Jeff Bailey jbailey at ubuntu.com
Tue Oct 18 08:23:26 CDT 2005


Le mardi 18 octobre 2005 à 07:01 +0200, Fabio Massimo Di Nitto a écrit :
> Forgot to add that it is complex to express, it is easy to workaround,
> and cannot ensure that the user is running the kernel is supposed to.
> 
> Even if ubuntu-desktop pulls in 2.6.14, the user can still install and
> run .12.
> There is no way to avoid that because the dependcy is satisfied, kernels
> can be installed in parallel (and that's a good thing) but you have no
> control
> to what kernel the user is booting into.

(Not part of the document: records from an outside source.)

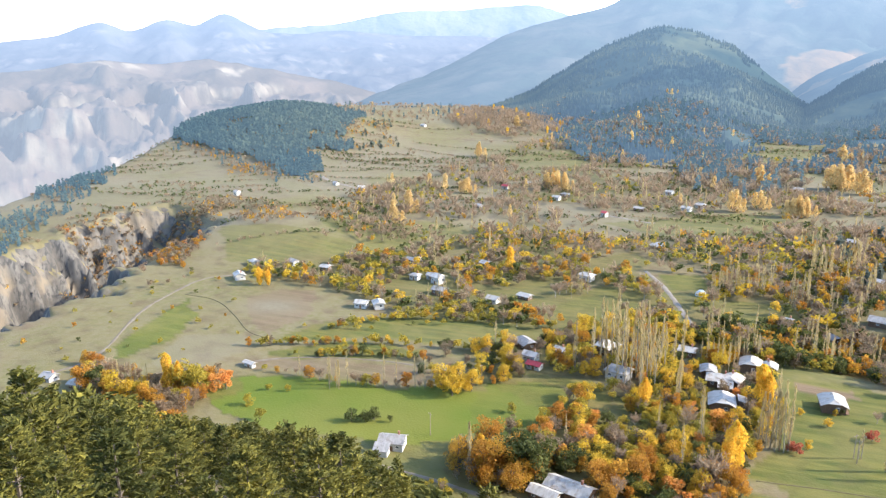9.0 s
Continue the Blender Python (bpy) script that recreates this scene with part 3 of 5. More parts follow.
# ---------------------------------------------------------------- mesh helpers
def raw(name, verts, faces, mat=None, smooth_faces=False):
    """A mesh from arrays of points and of faces with one number of corners."""
    verts, faces = np.asarray(verts, np.float32), np.asarray(faces, np.int32)
    me = bpy.data.meshes.new(name)
    me.vertices.add(len(verts))
    me.vertices.foreach_set("co", verts.ravel())
    k = faces.shape[1]
    me.loops.add(faces.size)
    me.loops.foreach_set("vertex_index", faces.ravel())
    me.polygons.add(len(faces))
    me.polygons.foreach_set("loop_start", np.arange(0, faces.size, k, dtype=np.int32))
    me.polygons.foreach_set("loop_total", np.full(len(faces), k, np.int32))
    me.polygons.foreach_set("use_smooth", np.full(len(faces), smooth_faces))
    me.update(calc_edges=True)
    if mat:
        me.materials.append(mat)
    return me


def grid_faces(n, m, closed=False):
    """Quads of a grid of n by m points."""
    i, j = np.meshgrid(np.arange(n if closed else n - 1), np.arange(m - 1), indexing="ij")
    k = (i + 1) % n
    return np.stack([i * m + j, i * m + j + 1, k * m + j + 1, k * m + j], -1).reshape(-1, 4)


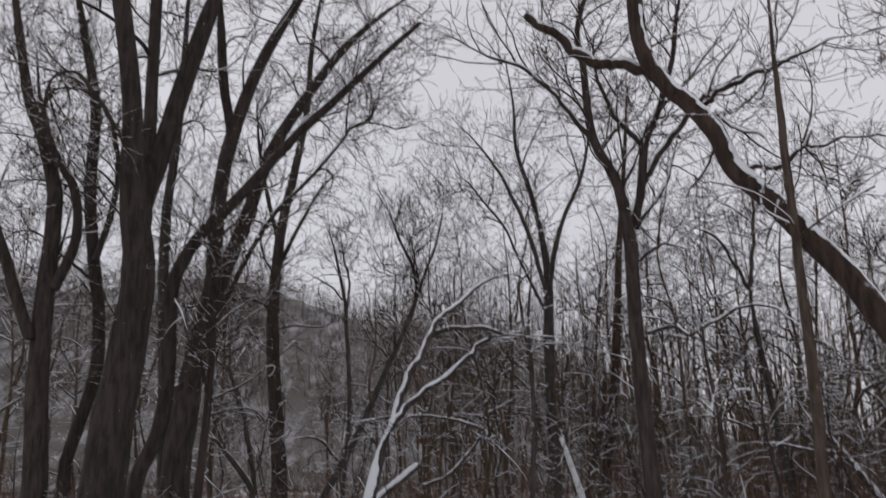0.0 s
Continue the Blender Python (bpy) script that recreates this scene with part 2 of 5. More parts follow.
def lying_snow(P, R, rng, steep=(0.45, 0.75), depth=0.014, patchy=0.35):
    """Ridges of snow on the upper side of strands, thinning out where they climb steeply."""
    T = unit(np.gradient(P, axis=1))
    up = np.array([0, 0, 1.0]) - T * T[..., 2:3]
    flat = np.linalg.norm(up, axis=-1)
    g = np.clip((flat - steep[0]) / (steep[1] - steep[0]), 0, 1)
    w = rng.normal(0, 1, R.shape)
    wide = 9 if R.shape[1] > 40 else 4
    w = sum(np.roll(w, k, 1) for k in range(wide)) / math.sqrt(wide)
    w = np.clip(1 - 0.6 * patchy + patchy * w, 0, 1.2)
    g = g * w
    wide = np.clip(0.92 - 2.6 * R, 0.40, 0.95)
    rs = g * (wide * 0.82 * R + depth * 0.4)
    top = R * 0.98 + g * (np.minimum(0.16 * R, 0.02) + depth)
    return P + unit(up) * np.maximum(top - rs, 0)[..., None] * np.where(g > 0.02 + 2 * np.clip(R - 0.08, 0, 0.15), 1, 0.5)[..., None], np.maximum(rs, 0.0015)


def snow_lumps(P, rng, count, size=(0.012, 0.035)):
    """Small lumps of snow caught on twigs and in forks, as chunks for merge()."""
    who, k = rng.integers(0, len(P), count), rng.integers(0, P.shape[1] - 1, count)
    f = rng.random((count, 1))
    at = P[who, k] * (1 - f) + P[who, k + 1] * f
    way = unit((P[who, k + 1] - P[who, k]) * [1, 1, 0.4])
    r = rng.uniform(*size, (count, 1))
    line = at[:, None] + way[:, None] * (np.array([-1.6, 0, 1.6])[None, :, None] * r[:, None]) + np.array([0, 0, 0.5]) * r[:, None]
    return tubes(line, r * np.array([0.25, 1, 0.25]), 3)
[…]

Well, we can set minimum kernel versions in glibc where applications
refuse to run if there's an older kernel version that that available.
We currently have it set to 2.6.0 on amd64 and ppc.  (It's set to 2.2.0
to make upgrades easier, but will bump up to 2.6.0 when we drop
LinuxThreads in Dapper+1).  We can also do boot-time checks.

But honestly, I'd love to see a hard kernel dependency (as part of
ubuntu-standard) and a boot time check.  For instance, the new udev
that's waiting to come in uses an interface that's only present in
2.6.12.  There's a proposal to radically simplify coldplugging and make
sure that we don't lose uevents that wouldn't go in-kernel until 2.6.15.

Not being able to rely on minimum kernel features just increases the
maintenance burden on the rest of the system.